Gonvindacharya also noted that this can be an opportunity for SC to incorporate technology into the judicial system. He had also filed a petition in the SC seeking live-streaming of the proceedings of the Ayodhya case.
Previously, a three-judge bench, on September 26, 2018, held discussions on a PIL which had urged the SC to allow live-streaming of the proceedings. The bench, headed by the then Chief Justice of India Dipak Misra, said that the project must be implemented in a progressive, structured and phased manner.
The bench has also asked to maintain certain safeguards to ensure that the live-streaming of proceedings works efficiently. The apex court will follow the guidelines submitted by Attorney General KK Venugopal to live-stream only important cases initially, the bench had added.

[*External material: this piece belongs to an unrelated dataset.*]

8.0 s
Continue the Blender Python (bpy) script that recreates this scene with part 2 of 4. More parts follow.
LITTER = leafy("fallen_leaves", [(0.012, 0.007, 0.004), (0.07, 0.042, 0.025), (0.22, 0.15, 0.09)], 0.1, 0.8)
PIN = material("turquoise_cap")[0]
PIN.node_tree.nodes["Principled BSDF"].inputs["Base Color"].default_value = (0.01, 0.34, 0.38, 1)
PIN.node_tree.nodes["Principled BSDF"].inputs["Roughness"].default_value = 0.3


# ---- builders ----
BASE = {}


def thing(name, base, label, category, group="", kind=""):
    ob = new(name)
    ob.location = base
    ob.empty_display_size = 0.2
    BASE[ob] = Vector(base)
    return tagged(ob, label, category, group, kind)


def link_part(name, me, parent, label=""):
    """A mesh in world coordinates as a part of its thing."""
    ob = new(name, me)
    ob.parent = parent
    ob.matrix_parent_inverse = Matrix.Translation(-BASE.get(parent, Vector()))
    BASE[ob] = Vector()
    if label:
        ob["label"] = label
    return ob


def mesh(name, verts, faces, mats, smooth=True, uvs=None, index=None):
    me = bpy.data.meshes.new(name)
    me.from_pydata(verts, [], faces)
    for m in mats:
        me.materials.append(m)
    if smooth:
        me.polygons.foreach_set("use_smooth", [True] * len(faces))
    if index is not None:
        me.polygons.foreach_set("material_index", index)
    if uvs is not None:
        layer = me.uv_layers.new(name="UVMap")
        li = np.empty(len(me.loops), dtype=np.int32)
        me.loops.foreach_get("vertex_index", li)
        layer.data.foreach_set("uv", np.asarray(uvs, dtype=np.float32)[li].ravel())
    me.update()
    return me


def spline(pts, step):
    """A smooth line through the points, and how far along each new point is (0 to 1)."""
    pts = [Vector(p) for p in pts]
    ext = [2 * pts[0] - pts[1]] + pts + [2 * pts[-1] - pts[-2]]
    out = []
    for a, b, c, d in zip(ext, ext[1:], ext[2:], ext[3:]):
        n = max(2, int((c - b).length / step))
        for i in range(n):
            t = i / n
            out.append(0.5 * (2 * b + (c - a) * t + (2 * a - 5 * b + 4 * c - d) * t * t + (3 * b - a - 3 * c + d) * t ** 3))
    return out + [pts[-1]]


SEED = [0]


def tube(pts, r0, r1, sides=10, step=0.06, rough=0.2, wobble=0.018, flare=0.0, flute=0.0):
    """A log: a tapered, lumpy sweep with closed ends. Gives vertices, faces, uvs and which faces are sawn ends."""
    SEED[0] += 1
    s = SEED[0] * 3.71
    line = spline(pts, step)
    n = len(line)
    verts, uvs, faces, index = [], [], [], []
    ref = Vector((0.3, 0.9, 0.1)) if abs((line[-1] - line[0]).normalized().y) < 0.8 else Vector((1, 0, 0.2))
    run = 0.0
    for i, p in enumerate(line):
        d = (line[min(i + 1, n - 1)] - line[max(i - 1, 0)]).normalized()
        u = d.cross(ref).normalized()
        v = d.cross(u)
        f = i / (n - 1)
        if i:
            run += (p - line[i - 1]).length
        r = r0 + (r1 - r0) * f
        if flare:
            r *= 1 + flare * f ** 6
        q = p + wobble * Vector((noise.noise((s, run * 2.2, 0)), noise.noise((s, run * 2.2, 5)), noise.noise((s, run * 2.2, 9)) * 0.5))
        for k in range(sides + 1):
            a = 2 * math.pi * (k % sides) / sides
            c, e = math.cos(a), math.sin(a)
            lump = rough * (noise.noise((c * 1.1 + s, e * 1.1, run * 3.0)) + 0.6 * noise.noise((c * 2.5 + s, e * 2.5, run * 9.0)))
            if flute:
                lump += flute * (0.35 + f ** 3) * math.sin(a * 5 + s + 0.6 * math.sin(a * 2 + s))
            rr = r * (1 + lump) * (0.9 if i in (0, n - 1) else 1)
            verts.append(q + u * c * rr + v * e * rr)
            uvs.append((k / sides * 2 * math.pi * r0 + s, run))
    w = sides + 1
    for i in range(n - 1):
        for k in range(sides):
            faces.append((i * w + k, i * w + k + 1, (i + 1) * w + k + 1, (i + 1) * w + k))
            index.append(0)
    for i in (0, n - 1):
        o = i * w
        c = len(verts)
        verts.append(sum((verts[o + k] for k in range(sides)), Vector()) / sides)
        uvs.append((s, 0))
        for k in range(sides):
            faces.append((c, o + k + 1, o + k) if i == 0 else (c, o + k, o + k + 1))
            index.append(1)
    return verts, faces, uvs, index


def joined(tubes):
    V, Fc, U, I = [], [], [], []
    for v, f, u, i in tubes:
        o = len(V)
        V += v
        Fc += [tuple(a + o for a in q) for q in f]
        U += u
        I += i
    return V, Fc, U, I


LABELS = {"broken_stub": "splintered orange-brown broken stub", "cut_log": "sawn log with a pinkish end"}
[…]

The SC also said that the project must be implemented in a progressive, structured and phased manner. While the SC is currently holding closed video-conferencing, it has previously suggested that proceedings can be broadcasted through the internet and/or on radio and TV through live audio-visual broadcasting or telecasting universally by an official agency, such as Doordarshan.

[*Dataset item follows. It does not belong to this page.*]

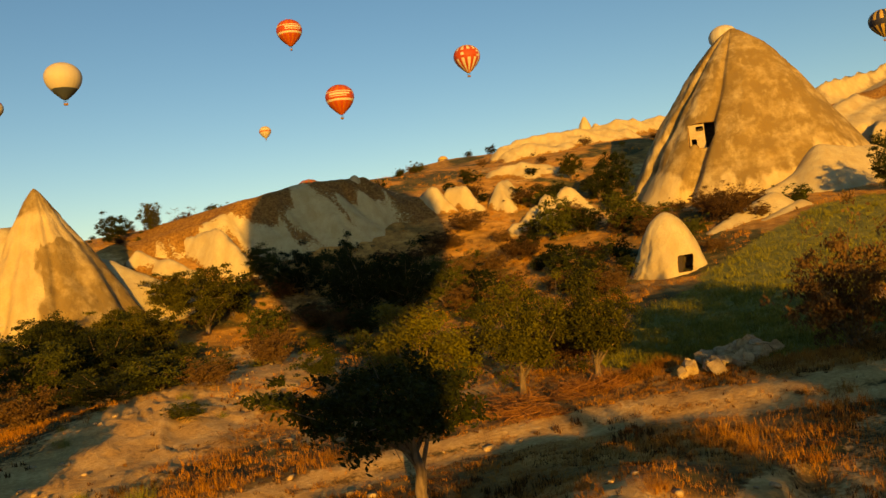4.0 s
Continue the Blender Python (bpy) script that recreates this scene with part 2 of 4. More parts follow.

However, the SC is yet to take a final decision on the live broadcasting of proceedings. Recently, a bench headed by Justice Arun Mishra, on February 4, refused to give any decision on the issue. He said that only the Chief Justice can pass on decisions related to the administration of the SC.
SC Digitisation Efforts
In the past, the Supreme Court has incorporated many technological solutions to improve the efficiency and effectiveness of its operations. In 2005, the e-courts programme was launched to digitise operations by setting up computers and servers in all the courts across the country.
Further, the SC, in 2006, launched a platform to file petitions online. However, the platform didn’t gain much popularity as it continued to receive a low number of petitions from litigants and lawyers.
In 2015, the National Judicial Data Grid project was launched to monitor the backlog of cases. The project was also used as a tool to measure the judicial performance of various courts across the country.